Still, it’s arguably, true, that, in all it’s
hypothetical and bogus nature, the “victory for
democracy” was Obasanjo’s conscious ploy to fatten his
profile, as a democrat, who has cheerfully dissociated
himself from some East and Southern African leaders,
who, tapped deeply into the incumbency factor, and
succeeded in amending their countries’ constitutions,
thus enabling them to contest for another unmerited
term.
Barring the unforeseen, Obasanjo would, willing, leave
office in 2007. He may do so, with an indulgent
knowing chuckle, that, as it was in post-1979 - when
he gladly handed over power to civilians, who, for
their mismanagement of an already bad economic
situation, made their overthrow by the military rogues inevitable - so
shall it be in post-2007. That would be preceded by a near conflagration,
structured on multiple ethnic clashes and worsening crisis in the Niger
Delta.

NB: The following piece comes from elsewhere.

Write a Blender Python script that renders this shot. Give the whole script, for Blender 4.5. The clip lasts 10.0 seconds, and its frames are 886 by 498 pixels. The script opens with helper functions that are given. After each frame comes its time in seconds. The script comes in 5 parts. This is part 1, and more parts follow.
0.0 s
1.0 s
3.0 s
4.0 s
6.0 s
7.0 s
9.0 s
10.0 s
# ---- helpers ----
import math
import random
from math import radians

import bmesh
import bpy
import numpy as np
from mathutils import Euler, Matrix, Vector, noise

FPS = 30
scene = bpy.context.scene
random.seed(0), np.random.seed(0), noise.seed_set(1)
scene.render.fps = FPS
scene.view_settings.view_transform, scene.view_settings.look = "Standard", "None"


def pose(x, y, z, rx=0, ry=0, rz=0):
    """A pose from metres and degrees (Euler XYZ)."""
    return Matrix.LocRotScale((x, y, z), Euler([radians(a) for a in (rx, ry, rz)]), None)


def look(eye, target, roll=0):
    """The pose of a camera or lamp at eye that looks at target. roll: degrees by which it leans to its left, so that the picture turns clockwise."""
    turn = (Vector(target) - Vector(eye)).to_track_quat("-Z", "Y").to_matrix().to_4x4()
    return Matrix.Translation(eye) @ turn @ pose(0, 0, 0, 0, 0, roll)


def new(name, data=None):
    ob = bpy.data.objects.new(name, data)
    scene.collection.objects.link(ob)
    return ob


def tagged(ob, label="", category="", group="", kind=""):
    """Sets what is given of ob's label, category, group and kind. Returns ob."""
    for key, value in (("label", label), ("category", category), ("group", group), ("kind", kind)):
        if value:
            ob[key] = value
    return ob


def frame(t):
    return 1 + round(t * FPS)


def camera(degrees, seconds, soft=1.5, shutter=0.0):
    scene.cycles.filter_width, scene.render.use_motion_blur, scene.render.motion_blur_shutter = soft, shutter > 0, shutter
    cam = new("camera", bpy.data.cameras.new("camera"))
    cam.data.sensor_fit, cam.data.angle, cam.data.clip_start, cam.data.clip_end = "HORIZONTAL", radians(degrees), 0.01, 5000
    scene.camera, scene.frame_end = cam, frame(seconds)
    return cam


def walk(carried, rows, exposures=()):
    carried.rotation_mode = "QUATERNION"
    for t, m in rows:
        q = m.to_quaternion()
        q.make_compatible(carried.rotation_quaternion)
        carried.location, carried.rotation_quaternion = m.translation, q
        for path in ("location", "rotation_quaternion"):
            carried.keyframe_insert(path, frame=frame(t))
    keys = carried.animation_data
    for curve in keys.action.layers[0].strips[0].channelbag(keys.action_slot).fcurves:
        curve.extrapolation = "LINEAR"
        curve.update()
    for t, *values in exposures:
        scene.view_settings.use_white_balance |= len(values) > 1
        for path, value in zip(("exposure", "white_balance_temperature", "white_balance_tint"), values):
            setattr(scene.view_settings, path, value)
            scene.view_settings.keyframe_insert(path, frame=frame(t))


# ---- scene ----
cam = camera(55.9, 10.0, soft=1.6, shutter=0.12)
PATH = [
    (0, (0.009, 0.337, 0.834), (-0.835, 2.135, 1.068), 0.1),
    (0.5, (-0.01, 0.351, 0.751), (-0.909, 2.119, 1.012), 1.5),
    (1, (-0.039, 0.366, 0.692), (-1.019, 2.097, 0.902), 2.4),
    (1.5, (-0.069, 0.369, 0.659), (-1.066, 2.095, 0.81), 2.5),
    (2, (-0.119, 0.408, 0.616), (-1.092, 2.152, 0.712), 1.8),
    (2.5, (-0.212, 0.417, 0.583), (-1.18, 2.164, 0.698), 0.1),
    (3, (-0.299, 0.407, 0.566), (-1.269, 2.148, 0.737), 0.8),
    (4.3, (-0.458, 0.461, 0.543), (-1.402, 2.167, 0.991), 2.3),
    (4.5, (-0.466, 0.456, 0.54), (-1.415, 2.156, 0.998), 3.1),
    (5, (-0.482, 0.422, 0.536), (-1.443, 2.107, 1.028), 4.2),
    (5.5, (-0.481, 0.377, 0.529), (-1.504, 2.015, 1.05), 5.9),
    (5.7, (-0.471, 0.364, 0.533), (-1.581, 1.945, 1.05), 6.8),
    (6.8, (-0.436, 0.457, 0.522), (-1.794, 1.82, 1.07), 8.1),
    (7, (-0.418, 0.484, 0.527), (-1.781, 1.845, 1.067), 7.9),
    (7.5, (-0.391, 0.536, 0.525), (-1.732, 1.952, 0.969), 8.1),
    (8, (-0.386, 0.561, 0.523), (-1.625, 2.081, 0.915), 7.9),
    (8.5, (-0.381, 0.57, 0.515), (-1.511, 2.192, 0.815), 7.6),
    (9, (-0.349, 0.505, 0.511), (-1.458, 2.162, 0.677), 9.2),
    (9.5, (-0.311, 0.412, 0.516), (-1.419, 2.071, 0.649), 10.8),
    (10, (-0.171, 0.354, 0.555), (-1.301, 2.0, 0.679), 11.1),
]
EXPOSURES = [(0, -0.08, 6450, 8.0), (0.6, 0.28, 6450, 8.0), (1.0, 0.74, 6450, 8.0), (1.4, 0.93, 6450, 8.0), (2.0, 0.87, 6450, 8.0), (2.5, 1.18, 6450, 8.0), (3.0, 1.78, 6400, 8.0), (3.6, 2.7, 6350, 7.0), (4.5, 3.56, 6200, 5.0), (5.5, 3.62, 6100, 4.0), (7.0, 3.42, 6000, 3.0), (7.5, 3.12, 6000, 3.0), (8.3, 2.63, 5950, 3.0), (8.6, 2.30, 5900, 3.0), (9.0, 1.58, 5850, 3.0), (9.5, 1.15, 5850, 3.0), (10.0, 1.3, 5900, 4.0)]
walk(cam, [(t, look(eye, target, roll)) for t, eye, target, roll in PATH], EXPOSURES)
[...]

By then - about June 2012 - Obasanjo would have grown,
understandably, too cynical about his democratic legacy. He would be less
inclined to take what may appear as his unprophesied, but tantalising,
‘third coming’ seriously - on account of the consuming rot that sees in
almost every aspect of the country’s affairs. In his wisdom, as a crafty
statesman, he would rather advise his political associates to adopt his
ebullient daughter - Iyabo - as the next presidential candidate of their
party; in the honest expectation that the fixed, easily-recognised
alchemist ‘Obasanjo factor’ would do the trick. And so shall Nigeria have
caught up with fleet-footed, record-setting Liberia.